Brokers have been at the coalface of the COVID-19 crisis, with borrowers experiencing financial stress increasingly looking to brokers for multifaceted support, new research has revealed.
According to the latest research from MyState Bank – which involved a survey of 346 brokers in May – the third-party channel’s service proposition has “evolved” off the back of the COVID-19 pandemic, with approximately two-thirds of respondents reporting an increase in engagement with their customers since the onset of the crisis.
Surveyed brokers revealed that 80 per cent of their clients have experienced financial stress as a direct consequence of COVID-19.
Reflecting on the findings, MyState Bank general manager, banking, Tony MacRae said the results suggest customers are increasingly depending on brokers for support that extends beyond the traditional broker proposition.
“The coronavirus pandemic is causing Australians, especially those with mortgages, to feel anxious about their financial situation,” he said.
“The effects of the pandemic have been far-reaching, not just impacting people’s finances but their emotional state as well.
“During this period, we are seeing the role of mortgage brokers evolve to not only helping customers navigate through this period financially, but providing emotional support too.”

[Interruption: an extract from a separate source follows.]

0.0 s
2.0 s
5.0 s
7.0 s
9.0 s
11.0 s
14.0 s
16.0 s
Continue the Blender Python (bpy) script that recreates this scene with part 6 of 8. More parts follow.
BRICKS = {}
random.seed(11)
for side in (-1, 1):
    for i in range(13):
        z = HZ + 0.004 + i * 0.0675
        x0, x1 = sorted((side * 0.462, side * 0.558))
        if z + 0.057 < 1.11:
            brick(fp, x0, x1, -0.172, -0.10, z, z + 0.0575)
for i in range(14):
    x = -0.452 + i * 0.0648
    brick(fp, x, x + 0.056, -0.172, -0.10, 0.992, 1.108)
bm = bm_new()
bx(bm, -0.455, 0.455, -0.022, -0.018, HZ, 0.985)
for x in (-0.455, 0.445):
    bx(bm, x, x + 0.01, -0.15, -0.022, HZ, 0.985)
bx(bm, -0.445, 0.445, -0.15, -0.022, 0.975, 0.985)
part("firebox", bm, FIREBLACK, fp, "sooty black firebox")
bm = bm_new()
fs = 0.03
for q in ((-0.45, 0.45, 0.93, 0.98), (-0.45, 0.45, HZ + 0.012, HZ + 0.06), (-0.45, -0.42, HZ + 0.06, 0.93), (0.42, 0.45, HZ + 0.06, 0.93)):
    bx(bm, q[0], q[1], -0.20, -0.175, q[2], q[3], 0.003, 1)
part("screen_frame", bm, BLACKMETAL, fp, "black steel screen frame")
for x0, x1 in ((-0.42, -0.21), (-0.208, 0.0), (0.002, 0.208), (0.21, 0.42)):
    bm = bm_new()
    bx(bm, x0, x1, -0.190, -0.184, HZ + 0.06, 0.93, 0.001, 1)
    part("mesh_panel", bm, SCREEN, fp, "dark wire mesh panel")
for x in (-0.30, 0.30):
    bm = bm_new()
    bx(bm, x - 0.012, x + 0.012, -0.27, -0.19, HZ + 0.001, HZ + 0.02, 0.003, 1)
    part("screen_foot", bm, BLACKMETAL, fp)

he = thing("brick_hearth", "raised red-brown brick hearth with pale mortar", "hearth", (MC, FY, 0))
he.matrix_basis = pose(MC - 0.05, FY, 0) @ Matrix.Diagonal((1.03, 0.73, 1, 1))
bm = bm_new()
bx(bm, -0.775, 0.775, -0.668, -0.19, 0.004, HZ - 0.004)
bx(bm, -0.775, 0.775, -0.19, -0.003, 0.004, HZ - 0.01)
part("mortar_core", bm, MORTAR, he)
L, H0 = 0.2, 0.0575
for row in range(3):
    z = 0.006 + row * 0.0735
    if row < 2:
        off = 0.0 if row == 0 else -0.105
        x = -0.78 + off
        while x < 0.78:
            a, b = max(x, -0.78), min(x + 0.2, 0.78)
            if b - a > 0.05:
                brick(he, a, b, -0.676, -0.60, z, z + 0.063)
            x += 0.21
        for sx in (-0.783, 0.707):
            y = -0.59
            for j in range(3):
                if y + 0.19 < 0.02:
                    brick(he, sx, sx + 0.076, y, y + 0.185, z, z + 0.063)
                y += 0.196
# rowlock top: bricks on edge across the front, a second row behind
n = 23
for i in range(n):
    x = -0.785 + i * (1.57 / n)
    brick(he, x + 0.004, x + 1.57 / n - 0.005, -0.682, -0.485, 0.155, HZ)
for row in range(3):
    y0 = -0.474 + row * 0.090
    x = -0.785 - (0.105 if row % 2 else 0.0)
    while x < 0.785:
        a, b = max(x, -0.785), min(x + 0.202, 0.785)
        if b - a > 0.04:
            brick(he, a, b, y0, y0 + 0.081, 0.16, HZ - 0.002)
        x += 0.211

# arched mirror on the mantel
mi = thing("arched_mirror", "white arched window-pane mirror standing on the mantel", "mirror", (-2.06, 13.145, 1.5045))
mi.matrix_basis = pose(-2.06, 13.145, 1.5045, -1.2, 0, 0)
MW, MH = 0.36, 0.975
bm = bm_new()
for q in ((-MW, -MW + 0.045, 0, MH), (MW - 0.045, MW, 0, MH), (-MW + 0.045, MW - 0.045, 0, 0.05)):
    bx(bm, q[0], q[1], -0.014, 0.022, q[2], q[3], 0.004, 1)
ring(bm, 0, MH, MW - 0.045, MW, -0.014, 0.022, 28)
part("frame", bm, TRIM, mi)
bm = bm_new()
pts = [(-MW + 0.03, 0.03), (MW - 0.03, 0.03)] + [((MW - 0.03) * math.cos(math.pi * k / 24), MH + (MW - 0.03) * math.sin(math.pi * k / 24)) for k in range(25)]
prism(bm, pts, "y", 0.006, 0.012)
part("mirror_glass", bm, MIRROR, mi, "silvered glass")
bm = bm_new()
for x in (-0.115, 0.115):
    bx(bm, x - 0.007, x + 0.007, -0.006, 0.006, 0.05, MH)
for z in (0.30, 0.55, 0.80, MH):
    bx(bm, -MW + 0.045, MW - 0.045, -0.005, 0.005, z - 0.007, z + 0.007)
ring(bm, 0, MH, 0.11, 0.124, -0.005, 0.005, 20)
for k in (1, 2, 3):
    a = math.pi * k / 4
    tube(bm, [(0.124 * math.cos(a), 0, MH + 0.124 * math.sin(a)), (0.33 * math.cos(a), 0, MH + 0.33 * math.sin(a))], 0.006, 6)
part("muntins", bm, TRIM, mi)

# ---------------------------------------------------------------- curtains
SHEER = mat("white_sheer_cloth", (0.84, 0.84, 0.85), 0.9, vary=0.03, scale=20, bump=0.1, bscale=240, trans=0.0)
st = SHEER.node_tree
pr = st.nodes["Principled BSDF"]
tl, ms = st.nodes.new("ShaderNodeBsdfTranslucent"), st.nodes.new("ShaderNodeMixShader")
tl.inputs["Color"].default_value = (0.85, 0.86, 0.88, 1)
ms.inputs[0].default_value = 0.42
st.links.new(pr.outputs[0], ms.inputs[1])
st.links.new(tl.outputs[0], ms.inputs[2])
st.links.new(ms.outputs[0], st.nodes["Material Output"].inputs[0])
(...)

However, the MyState research also suggests that financial stresses may have abated, with 40 per cent of brokers reporting an improvement in their customers’ financial position in response to the easing of COVID-19 restrictions.
Property purchasers put on the back burner
According to the survey, refinancing applications have made up over 60 per cent of new customer enquiries since the outbreak of COVID-19, with borrowers looking to capitalise on record-low interest rates.

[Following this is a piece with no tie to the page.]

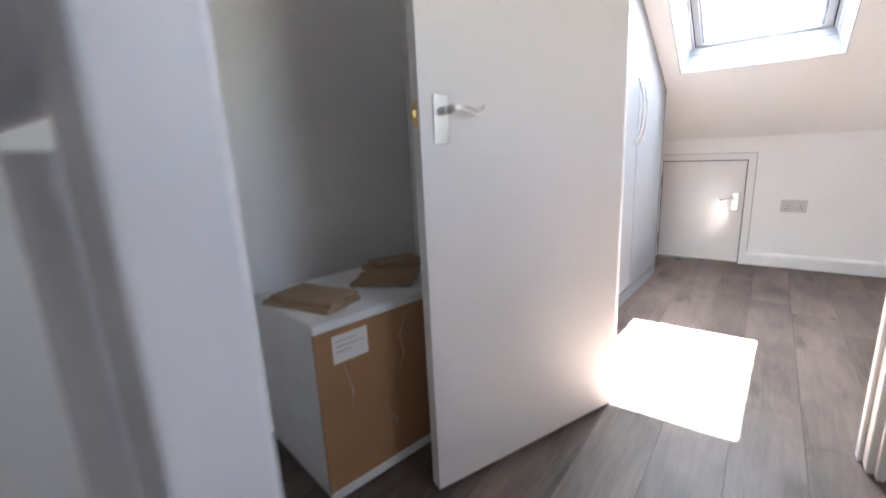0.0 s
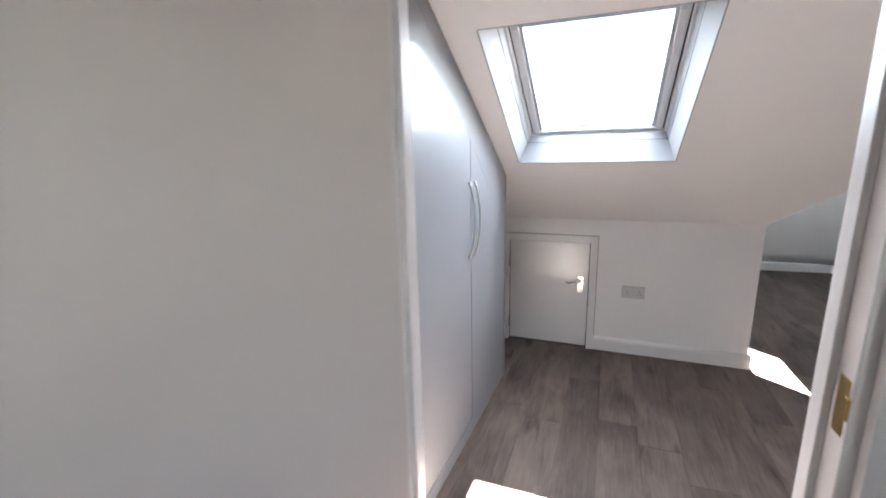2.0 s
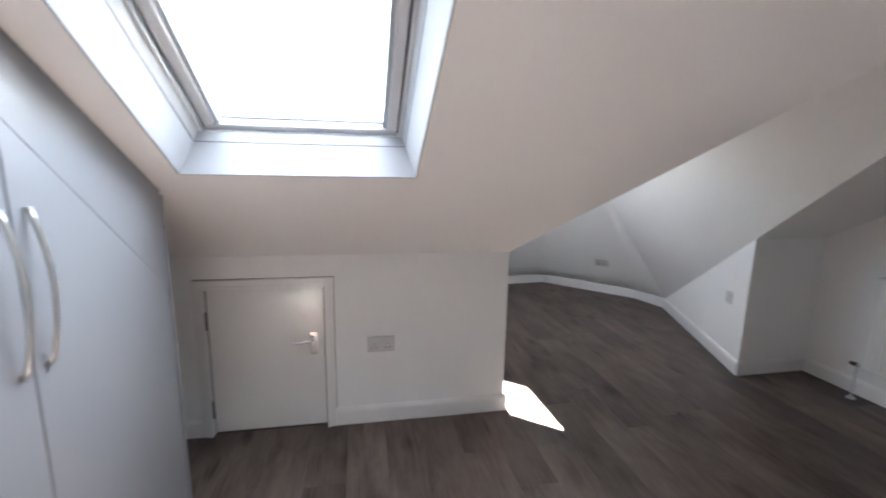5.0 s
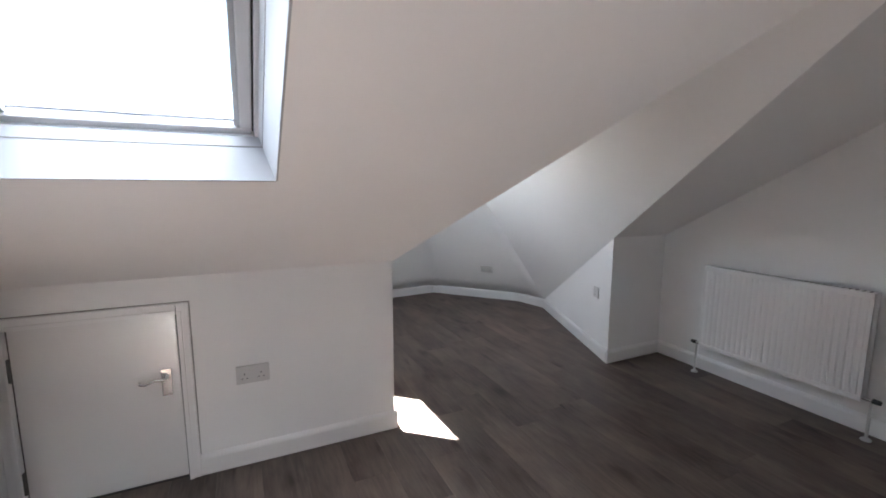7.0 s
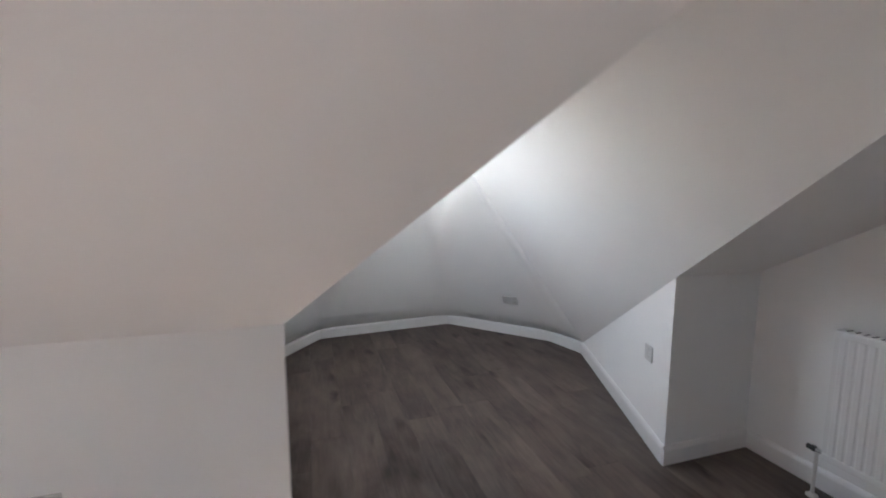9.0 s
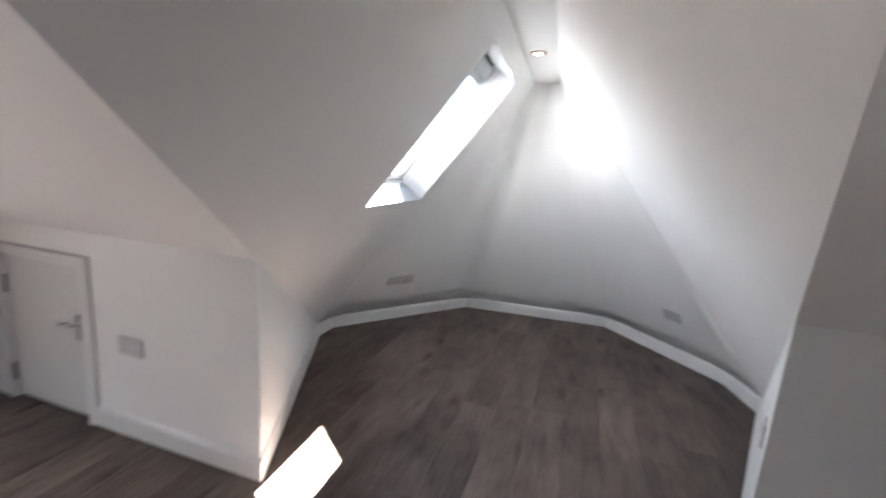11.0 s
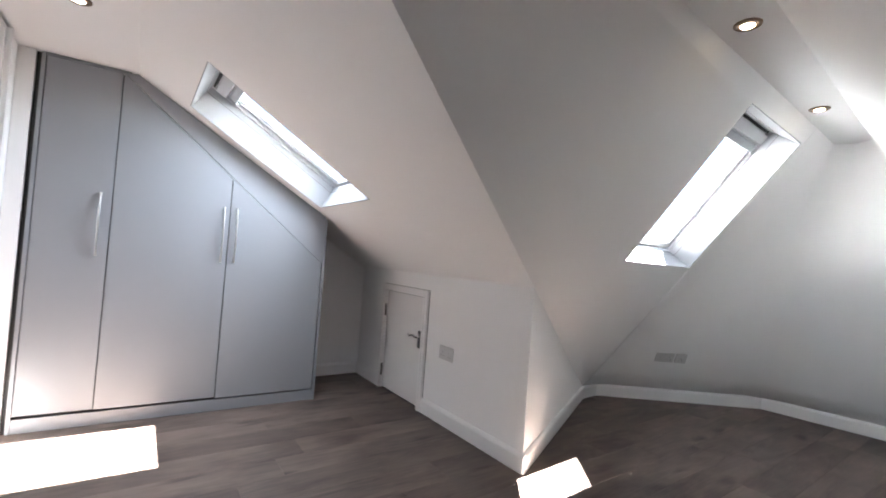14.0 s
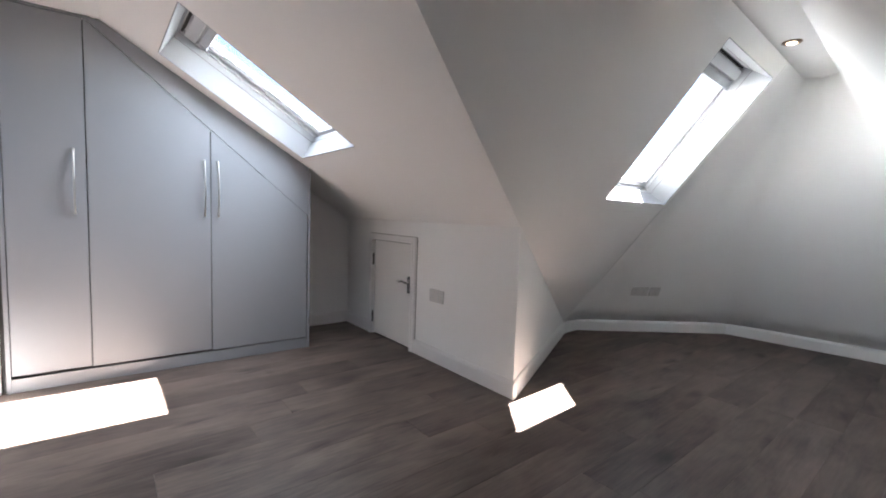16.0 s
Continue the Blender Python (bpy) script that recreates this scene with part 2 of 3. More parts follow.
EL, ER = (0.690, 1.98), (0.876, 1.98)
SK = 0.10                       # skirting height


def left_z(y):
    return KNEE - PITCH * y


KNEE_R = 0.985                  # top of the right low wall


def p3(p, z):
    return Vector((p[0], p[1], z))


def out_normal(pts, inside):
    """The polygon's mean normal, away from a place inside the room."""
    vs = [Vector(p) for p in pts]
    n = Vector((0, 0, 0))
    for a, b in zip(vs, vs[1:] + vs[:1]):
        n += a.cross(b)
    n.normalize()
    return n if n.dot(sum(vs, Vector((0, 0, 0))) / len(vs) - Vector(inside)) > 0 else -n


INSIDE = (0.7, -0.6, 1.0)


def roof_slab(name, pts, hole, thick, label, category="sloping ceiling", inside=INSIDE):
    n = out_normal(pts, inside)
    return structure(name, slab(pts, n * thick, hole), PLASTER, label, category)


# roof windows: corners in the plane of each slope, width across and way up the slope
U1 = Vector((0, -1, PITCH)).normalized()
N1 = Vector((0, PITCH, 1)).normalized()
S1 = Vector((1, 0, 0))
O1 = Vector((-1.422, -0.686, left_z(-0.686)))
W1, L1 = 0.775, 0.955
SL = 1.326
S2 = Vector((-LEAN, 1, 0)).normalized()
U2 = Vector((1, LEAN, SL)) - S2 * Vector((1, LEAN, SL)).dot(S2)
U2.normalize()
N2 = U2.cross(S2)
N2 = N2 if N2.z > 0 else -N2


def left_slope_z(x, y):
    return 0.985 + SL * (x + LEAN * y)


O2 = Vector((0.095, 0.622, left_slope_z(0.095, 0.622)))
W2, L2 = 0.845, 0.975


def hole_of(o, s, u, w, l):
    return [o, o + s * w, o + s * w + u * l, o + u * l]


H1, H2 = hole_of(O1, S1, U1, W1, L1), hole_of(O2, S2, U2, W2, L2)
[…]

However, the research found that uncertainty in the housing market has prompted prospective borrowers to postpone their home buying ambitions, with over 25 per cent of brokers reporting that more than a quarter of their clients have put their plans on hold.
This follows the release of the Australian Bureau of Statistics’ latest Lending Indicators data, which reported a 4.8 per cent decline in the value of home loan approvals in April to $18.5 billion (seasonally adjusted terms) – the sharpest decline since May 2015.
The result was driven by a 5 per cent fall in owner-occupied lending to $13.7 billion, while investor lending fell 4.2 per cent to $4.8 billion.